Louisiana seems to like its politics like its rice, dirty. The political landscape of the state of Louisiana has long been characterized by corruption and colorful characters, all making for a colorful gumbo that is entertaining to outsiders and insiders alike even if the repercussions of those political shenanigans have held the state back and cast its governance in a negative light. The captivating political dysfunction of Louisiana has inspired storytellers, political scientists, filmmakers, novelists, and scholars to capture and document the rich and often unbelievable tales of the Bayou State’s leaders.
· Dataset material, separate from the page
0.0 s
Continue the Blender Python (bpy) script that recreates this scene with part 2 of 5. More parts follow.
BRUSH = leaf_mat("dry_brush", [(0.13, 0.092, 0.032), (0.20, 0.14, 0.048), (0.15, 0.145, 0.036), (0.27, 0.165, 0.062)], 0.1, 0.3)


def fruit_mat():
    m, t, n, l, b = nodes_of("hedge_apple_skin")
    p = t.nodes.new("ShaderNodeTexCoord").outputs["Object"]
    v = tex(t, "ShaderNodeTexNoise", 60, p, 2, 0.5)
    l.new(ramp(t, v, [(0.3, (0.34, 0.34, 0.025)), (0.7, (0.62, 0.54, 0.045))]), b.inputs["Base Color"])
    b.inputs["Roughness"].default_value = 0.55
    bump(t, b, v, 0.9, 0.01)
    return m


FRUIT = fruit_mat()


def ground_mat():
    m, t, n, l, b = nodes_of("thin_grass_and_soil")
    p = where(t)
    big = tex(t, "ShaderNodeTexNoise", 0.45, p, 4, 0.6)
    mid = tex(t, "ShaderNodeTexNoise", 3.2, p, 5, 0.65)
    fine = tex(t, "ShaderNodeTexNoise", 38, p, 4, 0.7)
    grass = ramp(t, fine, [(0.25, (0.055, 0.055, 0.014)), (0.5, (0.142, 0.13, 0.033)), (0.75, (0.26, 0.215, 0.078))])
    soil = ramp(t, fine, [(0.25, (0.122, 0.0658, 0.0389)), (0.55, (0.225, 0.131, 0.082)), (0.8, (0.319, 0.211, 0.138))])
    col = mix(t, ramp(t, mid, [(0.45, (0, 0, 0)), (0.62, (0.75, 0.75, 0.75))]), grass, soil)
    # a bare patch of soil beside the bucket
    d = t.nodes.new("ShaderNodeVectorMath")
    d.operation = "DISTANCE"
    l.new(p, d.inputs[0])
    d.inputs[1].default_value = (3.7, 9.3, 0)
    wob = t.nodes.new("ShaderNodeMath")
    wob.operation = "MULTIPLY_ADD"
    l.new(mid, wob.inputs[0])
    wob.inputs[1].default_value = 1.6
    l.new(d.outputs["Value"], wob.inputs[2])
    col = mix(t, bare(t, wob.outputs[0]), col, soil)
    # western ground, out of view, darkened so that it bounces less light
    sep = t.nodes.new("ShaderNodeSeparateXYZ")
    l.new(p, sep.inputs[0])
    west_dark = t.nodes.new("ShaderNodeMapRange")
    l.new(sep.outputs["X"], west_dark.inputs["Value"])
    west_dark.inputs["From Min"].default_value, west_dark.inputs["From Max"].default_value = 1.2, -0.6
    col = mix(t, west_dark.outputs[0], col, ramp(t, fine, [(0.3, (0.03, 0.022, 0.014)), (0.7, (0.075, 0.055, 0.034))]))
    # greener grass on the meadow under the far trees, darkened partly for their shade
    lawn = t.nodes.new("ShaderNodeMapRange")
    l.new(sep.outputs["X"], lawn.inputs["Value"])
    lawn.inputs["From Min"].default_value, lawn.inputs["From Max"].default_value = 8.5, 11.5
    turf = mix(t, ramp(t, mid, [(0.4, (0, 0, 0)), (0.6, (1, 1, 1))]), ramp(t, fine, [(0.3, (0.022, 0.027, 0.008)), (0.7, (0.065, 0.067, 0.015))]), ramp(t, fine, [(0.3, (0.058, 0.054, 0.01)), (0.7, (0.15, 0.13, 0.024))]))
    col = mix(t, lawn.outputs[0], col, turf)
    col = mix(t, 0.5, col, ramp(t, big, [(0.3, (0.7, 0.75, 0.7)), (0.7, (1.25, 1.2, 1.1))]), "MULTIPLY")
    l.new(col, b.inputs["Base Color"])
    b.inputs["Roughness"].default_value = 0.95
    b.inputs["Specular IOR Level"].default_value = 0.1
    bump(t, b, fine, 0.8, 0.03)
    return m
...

These are the three best books about Louisiana politics, and after reading these political books, you will have a firm knowledge of the state’s political history, strong grasp of the environment that shaped it, and an insight into the issues currently facing the state of Louisiana.
“Cross to Bear” by John Maginnis
The 1991 Louisiana gubernatorial race was bizarre even by Louisiana standards. The voters of the Bayou State wound up having to choose between a crook and a Klansman….no, really. Edwin Edwards, long known for his dubious ethics, was running for a fourth-term as Governor but the one man who stood in his way happened to be David Duke, a former leader of the Ku Klux Klan. Edwards’ supporters began a “vote for the crook, it’s important” campaign and he did indeed win a fourth-term as Governor of Louisiana. Edwin Edwards and David Duke both wound up serving time in federal prison. John Maginnis’ “Cross to Bear” is the most thorough account of this disturbing election and his narrative provides brilliant insight into the political landscape that allowed this situation to play out in Louisiana in 1991.
“Inside the Carnival: Unmasking Louisiana Politics” by Wayne Parent
If John Maginnis’ “Cross to Bear” piques your interest in Louisiana politics, Wayne Parent’s “Inside the Carnival: Unmasking Louisiana Politics” will provide you the proper lens to view the landscape through. The book examines the political, cultural, economic, social, legal, and religious factors at play in Louisiana and how those externalities have shaped the state’s political culture through the years. Parent’s book delves into migration patterns, the state’s flawed open-primary system, the cumbersome Napoleonic Code, and industrial history to provide perspective on Louisiana’s political occurrences. Wayne Parent goes to great effort to explain the distinction between the Catholic southern portions of the state and contrast those voters’ ideals with the Baptists in the northern half of the state. All of this history is provided with the accuracy you would expect from a political science textbook while retaining the entertaining presentation and anecdotes you would expect from a book with raised lettering on the dust jacket.
“The Kingfish and His Realm: The Life and Times of Huey P. Long” by William Ivy Hair
Huey Long is possibly the most legendary Louisiana political figure of all-time and that legend has been immortalized in countless films and in even more written accounts of his actions, beliefs, and background. William Ivy Hair provides one of the most thorough and accurate accounts ever presented of the Kingfish and the political backdrop that allowed him to reign over the state of Louisiana as he did for a brief period. This book dispels some of the most popular myths and misunderstandings about Huey Long and his always controversial “Share Our Wealth” programs, and the narrative explains how those initiatives shaped national politics at the time, as well.